● **Directions**
In the listing below, find the line holding "3. More parts follow." and the line holding "return add_box(bmesh.new(), x0, x1, y0, y1, z0, z1, bevel)". Write out those two lines and all lines between, exactly, and nothing more.

--- BEGIN Given records ---

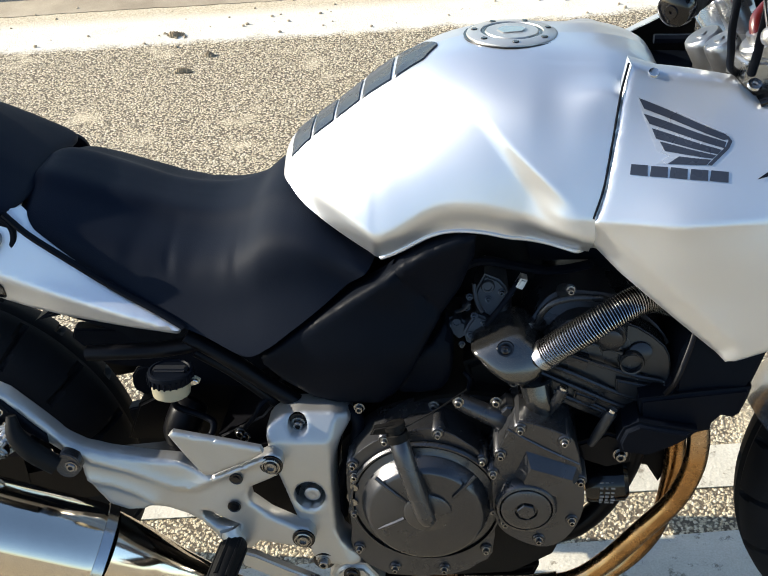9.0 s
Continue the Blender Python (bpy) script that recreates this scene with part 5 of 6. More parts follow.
part("muffler_bracket", plate([(-0.025, 0.501), (-0.007, 0.529), (0.024, 0.538), (0.042, 0.534), (0.031, 0.498), (0.000, 0.480)], 0.215, 0.209, 0.002), ALU, hanger, "silver muffler bracket", wide=False)
part("bracket_bush", lathe([(0.0155, -0.02), (0.0160, 0.004), (0.0145, 0.008), (0.0085, 0.009), (0.0080, 0.018), (0.0100, 0.019), (0.0100, 0.024), (0.0060, 0.025), (0.0050, 0.022), (0.0001, 0.022)], (0.026, -0.217, 0.519), (0, -1, -0.1), 26), STEEL, hanger, "steel bush of the muffler bracket", wide=False)
# brake pedal
part("brake_pedal", plate([(0.312, 0.318), (0.330, 0.312), (0.368, 0.290), (0.410, 0.268), (0.412, 0.254), (0.398, 0.250), (0.352, 0.268), (0.310, 0.292)], 0.206, 0.194, 0.003), ALU, bike, "silver rear brake pedal")
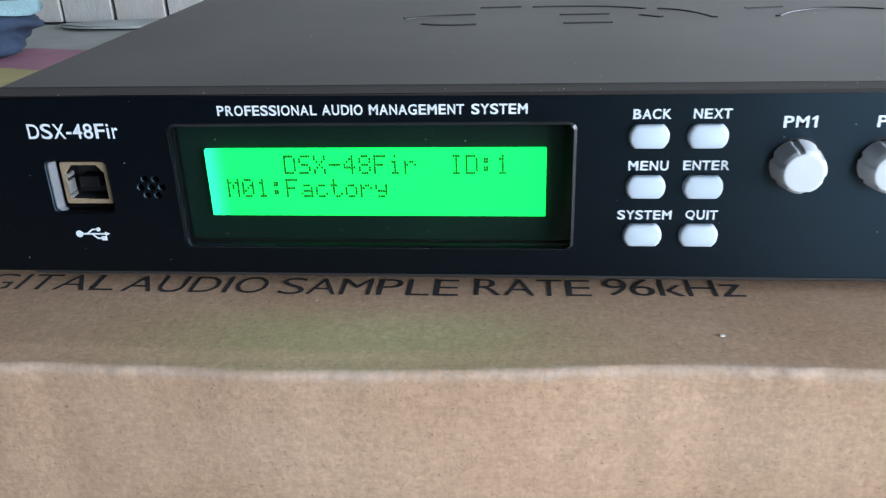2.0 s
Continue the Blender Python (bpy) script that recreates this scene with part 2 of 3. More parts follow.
def add_box(bm, x0, x1, y0, y1, z0, z1, bevel=0.0):
    r = bmesh.ops.create_cube(bm, size=1, matrix=Matrix.Translation(((x0 + x1) / 2, (y0 + y1) / 2, (z0 + z1) / 2)) @ Matrix.Diagonal((x1 - x0, y1 - y0, z1 - z0, 1)))
    if bevel:
        edges = {e for v in r["verts"] for e in v.link_edges}
        bmesh.ops.bevel(bm, geom=list(edges), offset=bevel, segments=2, affect="EDGES", profile=0.6)
    return bm


def box(x0, x1, y0, y1, z0, z1, bevel=0.0):
    return add_box(bmesh.new(), x0, x1, y0, y1, z0, z1, bevel)


def rounded(x0, x1, z0, z1, r, n=7):
    pts = []
    for cx, cz, a in ((x1 - r, z1 - r, 0), (x0 + r, z1 - r, 90), (x0 + r, z0 + r, 180), (x1 - r, z0 + r, 270)):
        for k in range(n + 1):
            t = radians(a + 90 * k / n)
            pts.append((cx + r * math.cos(t), cz + r * math.sin(t)))
    return pts


def circle(cx, cz, r, n=20):
    return [(cx + r * math.cos(2 * math.pi * k / n), cz + r * math.sin(2 * math.pi * k / n)) for k in range(n)]


def from_curve(data, name):
    ob = bpy.data.objects.new(name, data)
    scene.collection.objects.link(ob)
    dg = bpy.context.evaluated_depsgraph_get()
    mesh = bpy.data.meshes.new_from_object(ob.evaluated_get(dg))
    bpy.data.objects.remove(ob)
    bpy.data.curves.remove(data)
    mesh.materials.clear()
    return mesh


def plate(name, loops, y0, y1, material, bevel=0.0):
    """An upright plate between y0 (front) and y1 whose outline and openings are the given loops of (x, z)."""
    data = bpy.data.curves.new(name, "CURVE")
    data.dimensions, data.fill_mode = "2D", "BOTH"
    for loop in loops:
        s = data.splines.new("POLY")
        s.points.add(len(loop) - 1)
        for p, (x, z) in zip(s.points, loop):
            p.co = (x, z, 0, 1)
        s.use_cyclic_u = True
    data.extrude = (y1 - y0) / 2 - bevel
    data.bevel_depth, data.bevel_resolution, data.offset = bevel, 1, -bevel
    mesh = from_curve(data, name)
    bm = bmesh.new()
    bm.from_mesh(mesh)
    bmesh.ops.remove_doubles(bm, verts=bm.verts[:], dist=0.0015)
    bmesh.ops.recalc_face_normals(bm, faces=bm.faces[:])
    bm.to_mesh(mesh)
    bm.free()
    mesh.transform(Matrix.Scale(CM, 4) @ Matrix.Translation((0, (y0 + y1) / 2, 0)) @ Matrix.Rotation(radians(90), 4, "X"))
    mesh.materials.append(material)
    return mesh


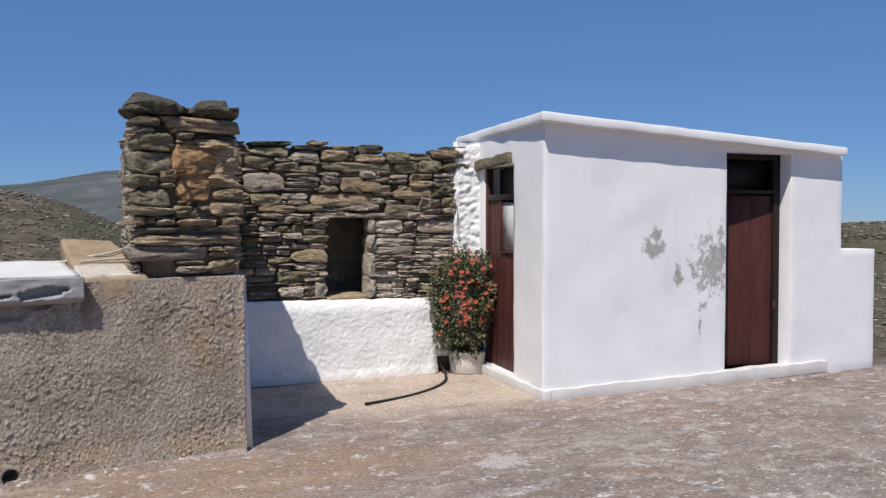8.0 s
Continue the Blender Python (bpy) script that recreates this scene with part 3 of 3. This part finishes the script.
def make_foliage():
    rnd = random.Random(3)
    bm = bmesh.new()
    for _ in range(12500):
        d = Vector((rnd.gauss(0, 1), rnd.gauss(0, 1), rnd.gauss(0, 1))).normalized()
        c = crown_point(d, rnd.uniform(0.55, 1.03))
        if noise.noise(c * 9) > 0.33:
            continue
        aim = (d + Vector((rnd.gauss(0, 0.5), rnd.gauss(0, 0.5), rnd.gauss(0.2, 0.5)))).normalized()
        m = Matrix.Translation(c) @ aim.to_track_quat("Y", "Z").to_matrix().to_4x4() @ pose(0, 0, 0, 0, rnd.uniform(-70, 70), 0)
        s = rnd.uniform(0.015, 0.030)
        v = [bm.verts.new(m @ Vector(p)) for p in ((0, 0, 0), (s * 0.42, s * 0.6, s * 0.16), (0, s * 0.75, 0), (-s * 0.42, s * 0.6, s * 0.16), (0, s * 1.55, -s * 0.25))]
        for f in ((0, 1, 2), (0, 2, 3), (1, 4, 2), (2, 4, 3)):
            bm.faces.new([v[i] for i in f])
    return bm


part("foliage", make_foliage(), leaf, pot, "small dense green leaves", smooth=False)
rnd = random.Random(12)
for _ in range(14):
    d = Vector((rnd.gauss(0, 1), rnd.gauss(0, 1), rnd.gauss(0.3, 1))).normalized()
    tip = crown_point(d, 0.9)
    tube("stem", [(rnd.uniform(-0.04, 0.04), rnd.uniform(-0.04, 0.04), 0.2), (tip.x * 0.3, tip.y * 0.3, 0.4), (tip.x * 0.7, tip.y * 0.7, tip.z * 0.8), tuple(tip)], 0.005, stem_bark, pot)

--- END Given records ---

● **Result below**
Continue the Blender Python (bpy) script that recreates this scene with part 2 of 3. More parts follow.
def add_box(bm, x0, x1, y0, y1, z0, z1, bevel=0.0):
    r = bmesh.ops.create_cube(bm, size=1, matrix=Matrix.Translation(((x0 + x1) / 2, (y0 + y1) / 2, (z0 + z1) / 2)) @ Matrix.Diagonal((x1 - x0, y1 - y0, z1 - z0, 1)))
    if bevel:
        edges = {e for v in r["verts"] for e in v.link_edges}
        bmesh.ops.bevel(bm, geom=list(edges), offset=bevel, segments=2, affect="EDGES", profile=0.6)
    return bm


def box(x0, x1, y0, y1, z0, z1, bevel=0.0):
    return add_box(bmesh.new(), x0, x1, y0, y1, z0, z1, bevel)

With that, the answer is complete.